My kids are in the world! My first ever publication is Patient Was the Doctor, a hefty 7,100-word short story with Analog Science Fiction and Fact, in the July/August 2025 issue. Electronic and box subscriptions are always available, and paper copies should be available soon in stores like Barnes and Noble and Kepler’s. Behold, the official magazine cover in its tentacular glory!

I’m delighted to report my story happens to include tentacles, too. I pulled together some stock photos from Pexels and composited a little poster.
The main character in this one is a clinical psychologist, inspired by my experiences as a mental health worker. While I have never personally worked with an alien (that I know of), this is about the radical transformations that we, therapists, experience through our work. It is NOT just the patient who learns and changes. I also drew from the queer and otherwise non-traditional families in my life and, of course, a love for octopuses.
A million thanks to editors Trevor Quachri, Emily Hockaday, and Kevin Wheeler, as well as my beta readers Upa, Amy, Courtland, Victoria, Jonathan, Gloria, and others that I’m rushing too much to recall (love y’all, sorry). Additional thanks are owed to those who helped me with the technicalities of publication, including my literary agent, Ernie Chiara.
Here is my second story, titled milt (2,300 words)! It was published by the British Science Fiction Association’s in the anthology Fission #5, just yesterday on Amazon UK. I eagerly await my author copies! I am honored to be sharing a table of contents with such writers as J.L. Akagi and Gareth Powell, and joining my friend, the inimitable Angela Liu, in this lovely annual publication. Here’s the cover:

Buy on Amazon UK
Or on Amazon USA
(Free on Kindle Unlimited)
And my animated poster for this charming specimen (warning: it DOES have audio).
Next week, I’ll promote milt at the British Science Fiction Association’s Annual General Meeting online! I look forward to sharing my inspirations and the source of this idea, which include simply inverting everyone’s favorite horror trope: the haunted house. What if the malevolent force animating your home was human and the victim was not. (Also, what if horny was plot.)

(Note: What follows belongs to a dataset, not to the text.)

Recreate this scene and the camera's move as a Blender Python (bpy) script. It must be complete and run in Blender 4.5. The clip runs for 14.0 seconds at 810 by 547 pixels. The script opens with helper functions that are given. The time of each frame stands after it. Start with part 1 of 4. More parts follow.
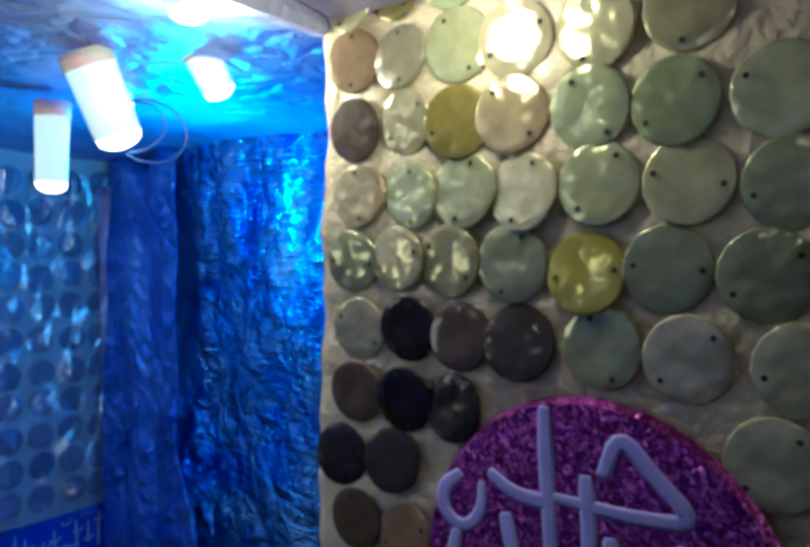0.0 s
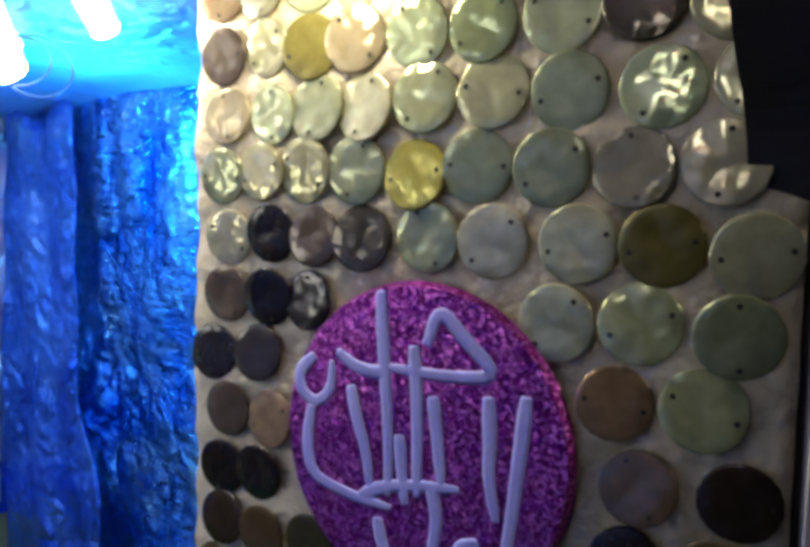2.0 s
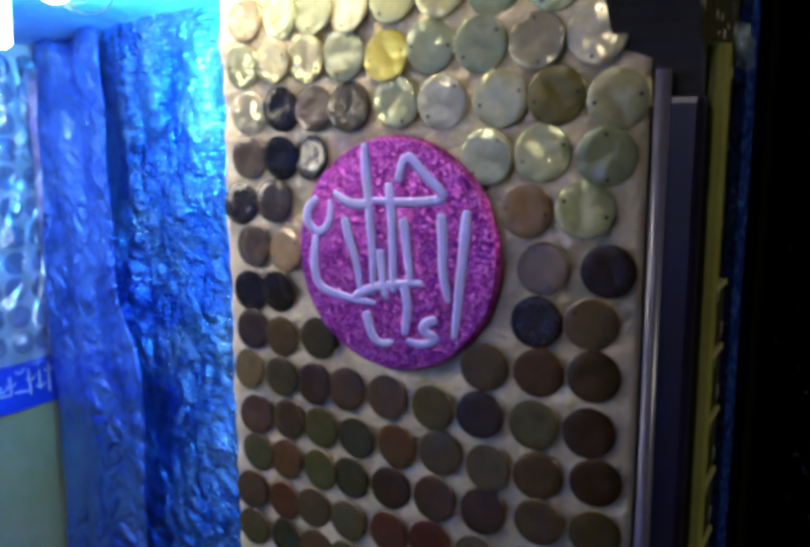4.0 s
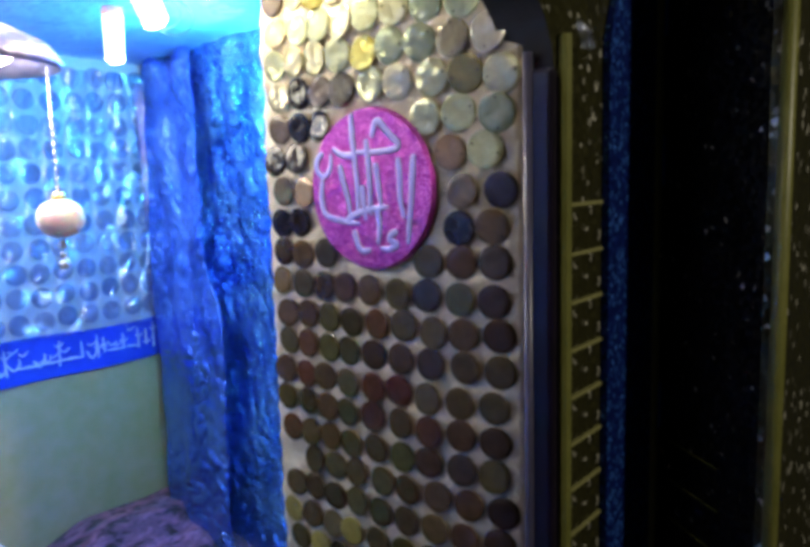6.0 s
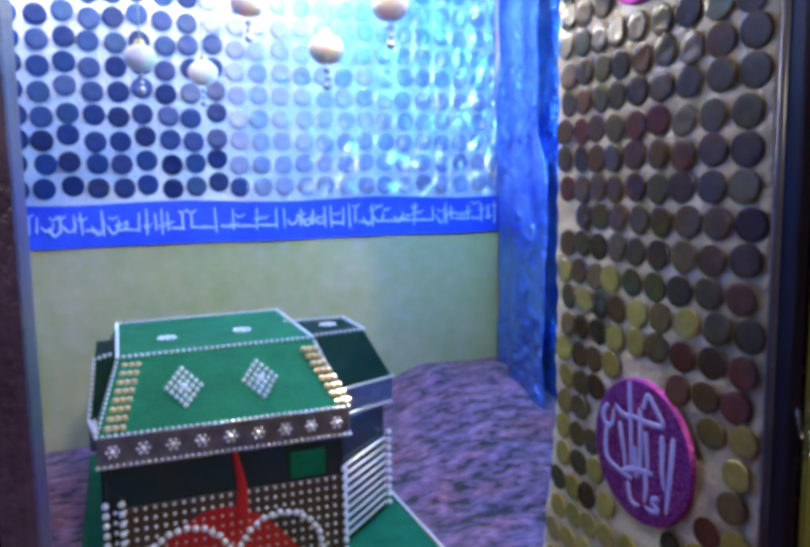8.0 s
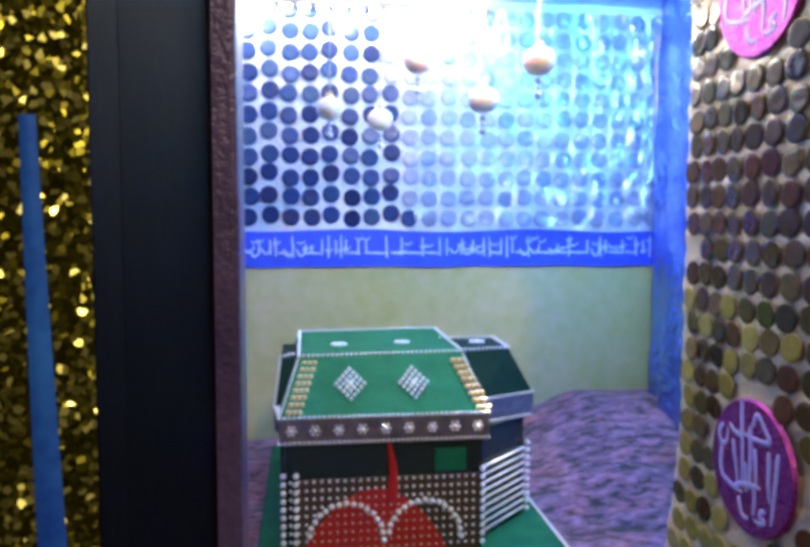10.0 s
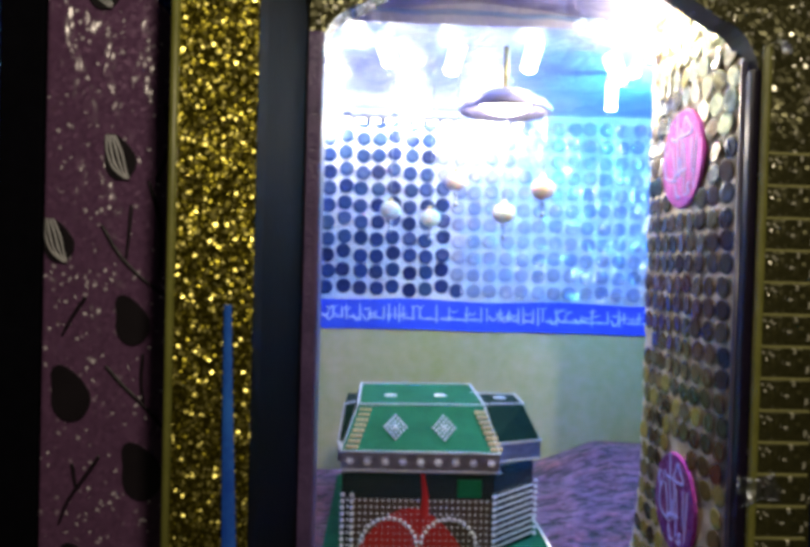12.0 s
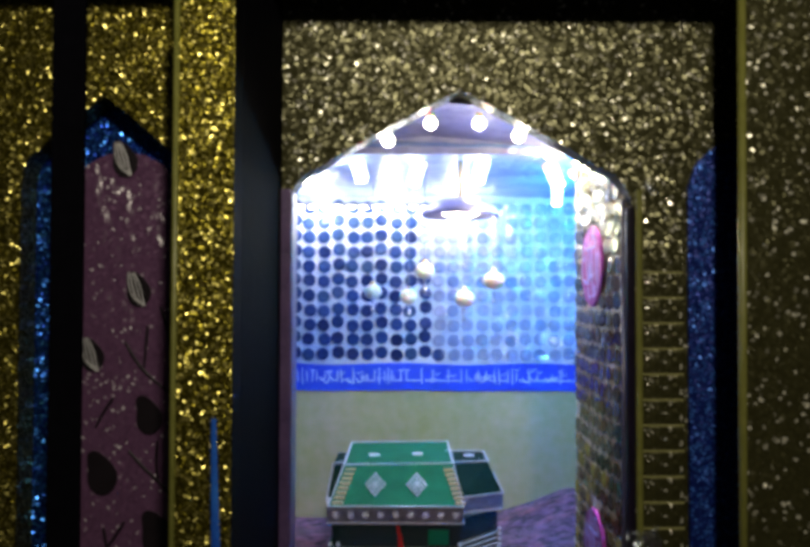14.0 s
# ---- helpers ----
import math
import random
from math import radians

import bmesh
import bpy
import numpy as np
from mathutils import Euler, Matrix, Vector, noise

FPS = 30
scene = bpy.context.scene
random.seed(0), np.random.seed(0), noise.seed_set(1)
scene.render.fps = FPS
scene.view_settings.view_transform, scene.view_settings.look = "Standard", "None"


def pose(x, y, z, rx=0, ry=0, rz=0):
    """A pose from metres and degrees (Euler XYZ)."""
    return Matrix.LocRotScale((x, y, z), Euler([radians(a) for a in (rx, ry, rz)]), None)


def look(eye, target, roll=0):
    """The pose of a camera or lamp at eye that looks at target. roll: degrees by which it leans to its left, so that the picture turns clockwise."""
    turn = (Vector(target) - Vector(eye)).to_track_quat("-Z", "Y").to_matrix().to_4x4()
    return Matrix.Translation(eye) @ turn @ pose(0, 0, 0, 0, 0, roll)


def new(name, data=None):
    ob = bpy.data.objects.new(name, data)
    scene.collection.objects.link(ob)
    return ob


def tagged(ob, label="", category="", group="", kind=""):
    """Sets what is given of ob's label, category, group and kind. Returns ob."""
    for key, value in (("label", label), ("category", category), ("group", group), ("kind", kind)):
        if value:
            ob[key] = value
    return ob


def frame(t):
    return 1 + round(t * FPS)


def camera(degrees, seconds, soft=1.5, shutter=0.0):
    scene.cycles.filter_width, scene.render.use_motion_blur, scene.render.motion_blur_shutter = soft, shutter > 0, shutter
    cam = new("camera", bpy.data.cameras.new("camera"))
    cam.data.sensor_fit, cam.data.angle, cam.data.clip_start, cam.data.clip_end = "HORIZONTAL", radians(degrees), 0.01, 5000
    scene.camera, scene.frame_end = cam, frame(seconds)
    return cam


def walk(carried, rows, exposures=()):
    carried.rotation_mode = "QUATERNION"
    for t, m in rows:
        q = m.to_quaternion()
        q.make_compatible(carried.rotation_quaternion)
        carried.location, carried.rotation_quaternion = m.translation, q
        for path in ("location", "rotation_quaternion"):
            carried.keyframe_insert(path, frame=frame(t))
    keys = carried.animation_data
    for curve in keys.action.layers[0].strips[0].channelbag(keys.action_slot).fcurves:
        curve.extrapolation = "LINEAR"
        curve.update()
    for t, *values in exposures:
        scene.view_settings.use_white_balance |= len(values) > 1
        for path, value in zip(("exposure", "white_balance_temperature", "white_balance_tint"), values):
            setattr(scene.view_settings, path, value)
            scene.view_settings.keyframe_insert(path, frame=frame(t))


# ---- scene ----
cam = camera(57.3, 14.0, soft=4.2)
PATH = [
    (0, (0.0380, 0.0486, 0.3061), (1.6254, 1.2624, 0.2222), 1.0),
    (0.5, (0.0336, 0.0316, 0.3031), (1.5999, 1.2727, 0.2240), 1.4),
    (1, (0.0348, 0.0310, 0.2981), (1.6180, 1.2491, 0.1979), 1.1),
    (1.5, (0.0352, 0.0286, 0.2921), (1.6777, 1.1657, 0.1959), 2.3),
    (2, (0.0302, 0.0276, 0.2931), (1.7341, 1.0668, 0.1628), 1.2),
    (2.5, (0.0193, 0.0238, 0.2851), (1.7680, 0.9830, 0.1364), 2.2),
    (3, (-0.0001, 0.0081, 0.2820), (1.7325, 0.9891, 0.0937), 1.5),
    (3.2, (-0.0039, 0.0033, 0.2800), (1.7309, 0.9716, 0.0505), 1.3),
    (5.3, (-0.029, -0.045, 0.275), (1.539, 1.153, -0.05), -2.8),
    (5.5, (-0.041, -0.066, 0.265), (1.52, 1.165, 0.043), 0.3),
    (6, (-0.057, -0.085, 0.26), (1.477, 1.17, -0.009), -1.6),
    (6.5, (-0.0737, -0.1015, 0.2403), (1.2942, 1.3191, -0.0924), -1.4),
    (7, (-0.0834, -0.1069, 0.2085), (1.2116, 1.3771, -0.1391), -1.1),
    (7.5, (-0.0677, -0.1254, 0.1906), (0.9494, 1.5654, -0.1359), -1.2),
    (8, (-0.044, -0.141, 0.16), (0.671, 1.711, -0.078), -0.9),
    (8.5, (-0.04, -0.167, 0.159), (0.46, 1.756, -0.069), -2.1),
    (8.7, (-0.043, -0.163, 0.161), (0.44, 1.763, -0.077), -1.1),
    (10.8, (-0.044, -0.237, 0.157), (0.131, 1.753, 0.057), 0.3),
    (11, (-0.039, -0.249, 0.162), (0.123, 1.742, 0.046), 0.6),
    (11.5, (-0.038, -0.295, 0.176), (0.009, 1.702, 0.08), 0.9),
    (12, (-0.032, -0.336, 0.191), (0.03, 1.662, 0.156), 1.6),
    (12.5, (-0.027, -0.364, 0.201), (0.071, 1.634, 0.18), 0.8),
    (13, (-0.024, -0.383, 0.205), (0.031, 1.617, 0.211), 1.0),
    (13.5, (-0.01, -0.411, 0.214), (0.009, 1.589, 0.223), 1.2),
    (14, (0.008, -0.439, 0.236), (0.006, 1.561, 0.285), 0.2),
]
EXPOSURES = [(0.0, -2.3, 5900, 4), (0.7, -1.8, 6100, 6), (1.5, -1.4, 6400, 8), (3.0, -0.8, 6800, 10), (5.5, -0.1, 7100, 10), (6.5, -0.1, 7200, 10), (7.0, 0.15, 7200, 10), (8.5, 0.58, 7500, 10), (11.0, 0.70, 8400, 12), (12.5, 0.28, 7900, 10), (14.0, 0.15, 7500, 10)]
walk(cam, [(t, look(eye, target, roll)) for t, eye, target, roll in PATH], EXPOSURES)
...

Editors Eugen Bacon and Gene Rowe were a delight to work with. I am so honored to make the cut, out of almost 450 submissions.
I’ll eventually throw ‘how I made these videos’ into my newsletter. Obviously everyone subscribes to author newsletters in order to get amateur video editing advice.
These two stories come on the heels of working for years on developing my own style and approach to writing short stories. I cut my teeth on NYC Midnight‘s prompt-driven flash fiction challenges, where I joined with friends and we beta read for each other. With NYCM, I learned how to stand out by writing something a little weird, veering off the (wildly subjective) beaten path. However, some very long breaks cut up these short fiction efforts, when I focused on novels to reevaluate my techniques.
Just last year, friends showed me Megan Chee’s The Giants Among Us, and A Well Fed Companion by Congyun Gu, both of which made me cry in different ways. Just like that, the short story urge was back! To these new efforts, I brought comfort in writing my own identities (intersectional) for the first time, and a fresh new fluidity with extracting essences from my job, my grief history, my observations of my niece’s early life, even my anxieties about the state of the country, and speculating about them in fiction. Writing these pieces was unlike anything I’d ever tried before. While I was familiar with tropes and genre conventions, making them my own activated parts of my brain that were both monstrously effortful and incredibly inspiring.
These publications also, incidentally, represent the second and third times I’ve ever gotten paid for my writing. Altogether, I’ve made almost $900, which is a delightful amount of sushi money.
I am delighted to report, these two short stories were the sample that got me into Clarion West 2025! That’s right. Your girl is obligated to write even more stories, despite her penchant for naps. Not sure whose big idea that was.